Uzun uzadıya: Çok ayrıntılı olarak, en ince noktalarına inerek."Meseleyi uzun uzadıya inceledik."
Uzun lafın (sözün) kısası: Özetle, kısaca, sözü uzatmayarak."Uzun lafın kısası, yazar gerçekçi olmalıdır."
Uzun hikâye: Pek çok ayrıntıları bulanan, anlatması uzun sürecek, anlatılmadan da anlaşılamayacak olan olay ya da konu.
Uzun etmek: 1. Nazlanmak, sözünde direnmek. 2. Sözü uzatmak, tartışmayı sürdürmek. 3. Aşırı gitmek."Haydi uzun etme de gel benimle!"

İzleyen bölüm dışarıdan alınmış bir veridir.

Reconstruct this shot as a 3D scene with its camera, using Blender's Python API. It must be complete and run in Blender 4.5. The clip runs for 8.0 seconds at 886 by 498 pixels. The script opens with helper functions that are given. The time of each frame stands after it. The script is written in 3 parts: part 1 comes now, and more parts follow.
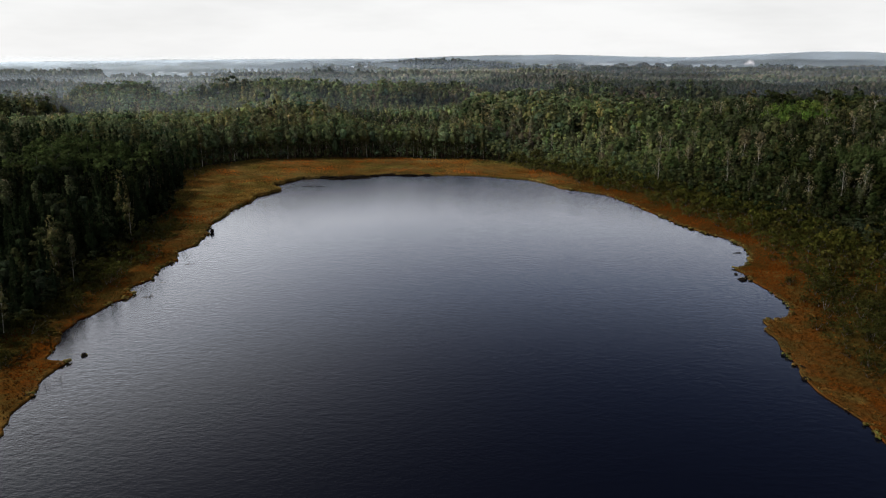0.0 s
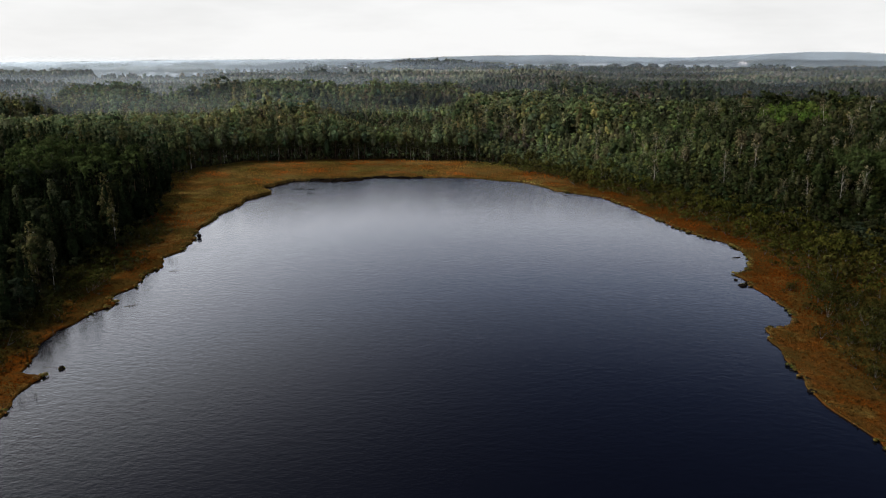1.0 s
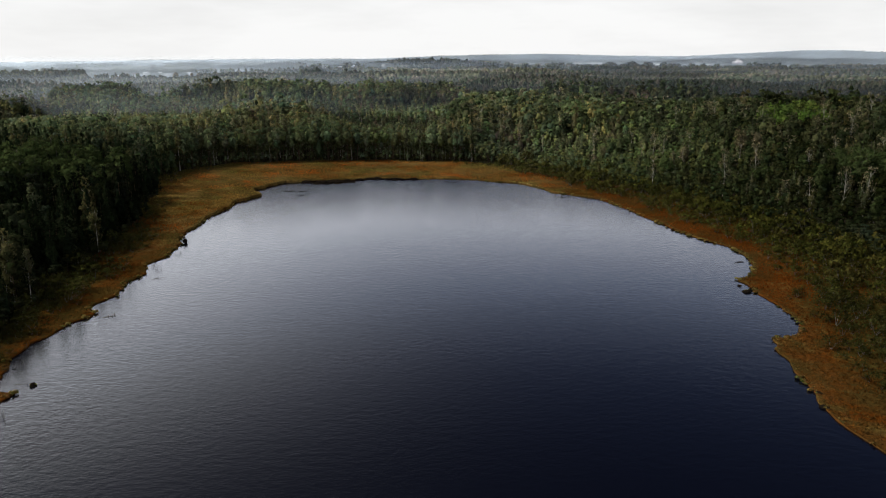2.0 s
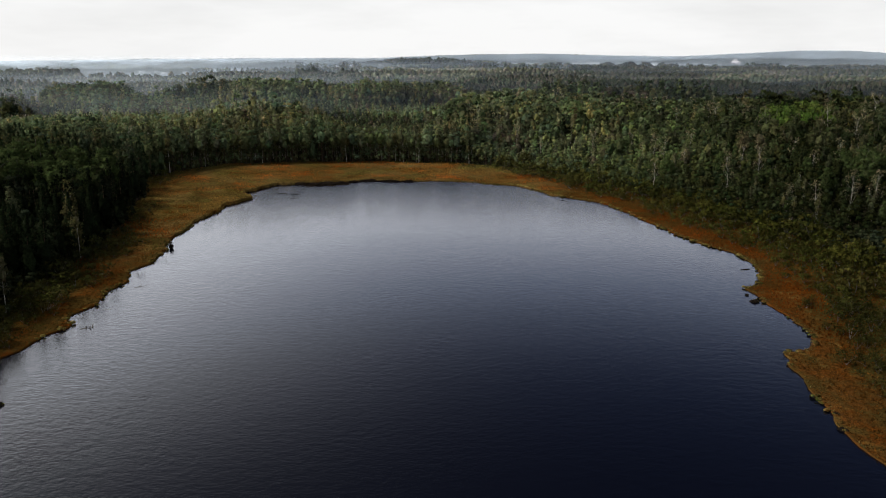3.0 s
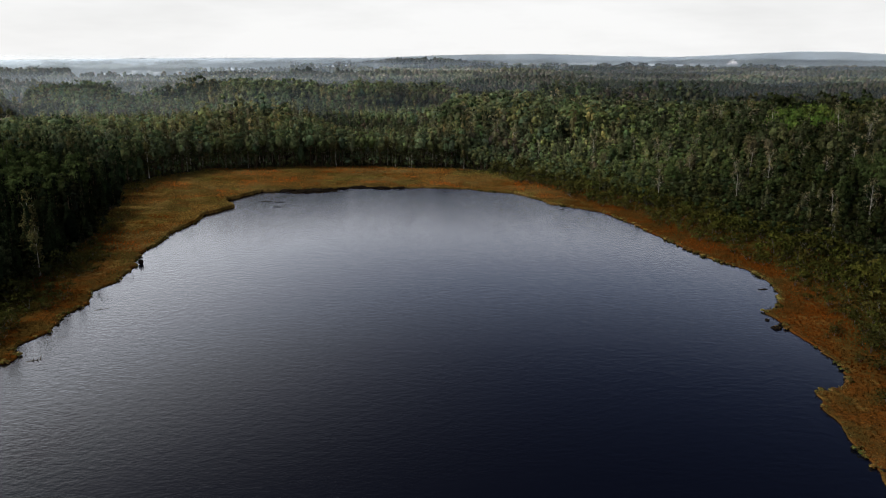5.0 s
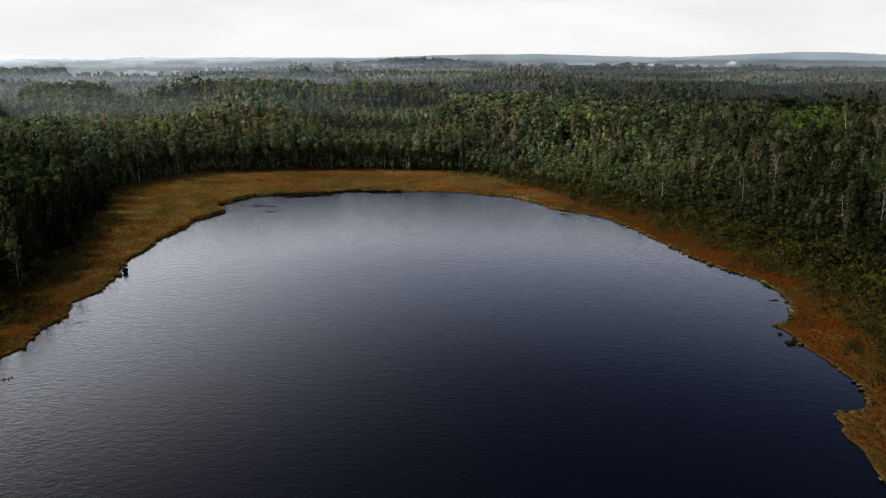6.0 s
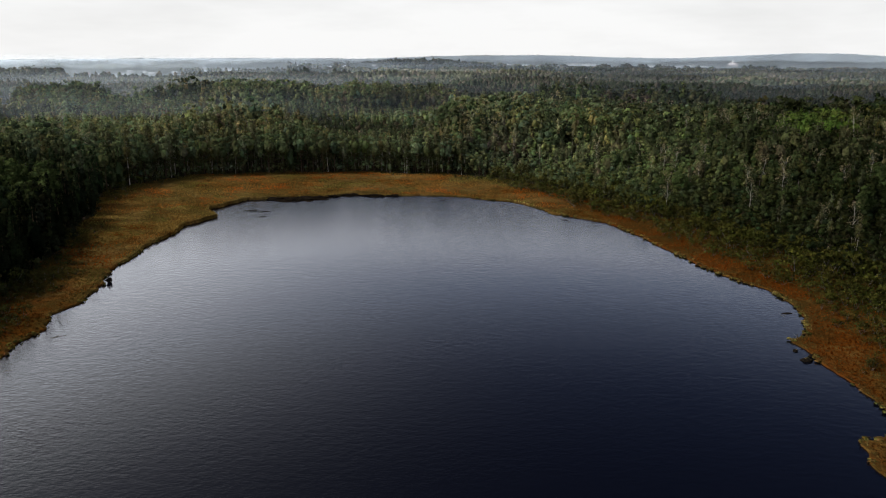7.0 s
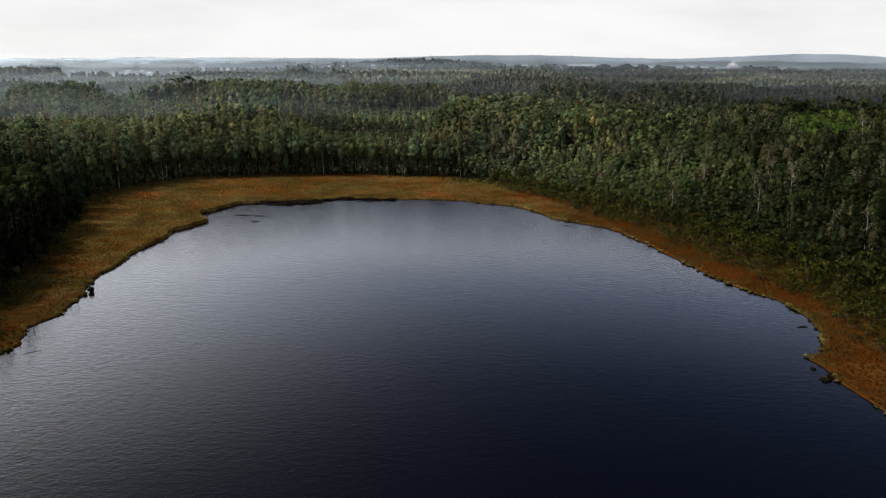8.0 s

Uzun boylu: 1. Boyu uzun olan. 2. Uzun süre. 3. Derinlemesine, ayrıntılarıyla."Meselenin üzerinde öyle uzun boylu durmadık."
Uzaktan uzağa: 1. İlgisi pek az olan. 2. Çok uzaktan."Uzaktan uzağa selâmlaşıyorduk işte."
Uzağı (ileriyi) görmek: Gelecekte ne olacağını sezmek, kestirmek."Dedem uzağı gören bir adamdı."
Uyur uyanık: Yarı uykulu."Uyur uyanık ayakta nöbet tutmaya çalışıyordu."
Uykuya dalmak: Rahat ve derin bir şekilde uyumak.
Uyku tulumu: 1. Uykuyu çok seven kimse, çok uyuyan. 2. İçine girilerek yatılan tulum biçimindeki yatak."Uyku tulumu sen de, çabuk kalk!"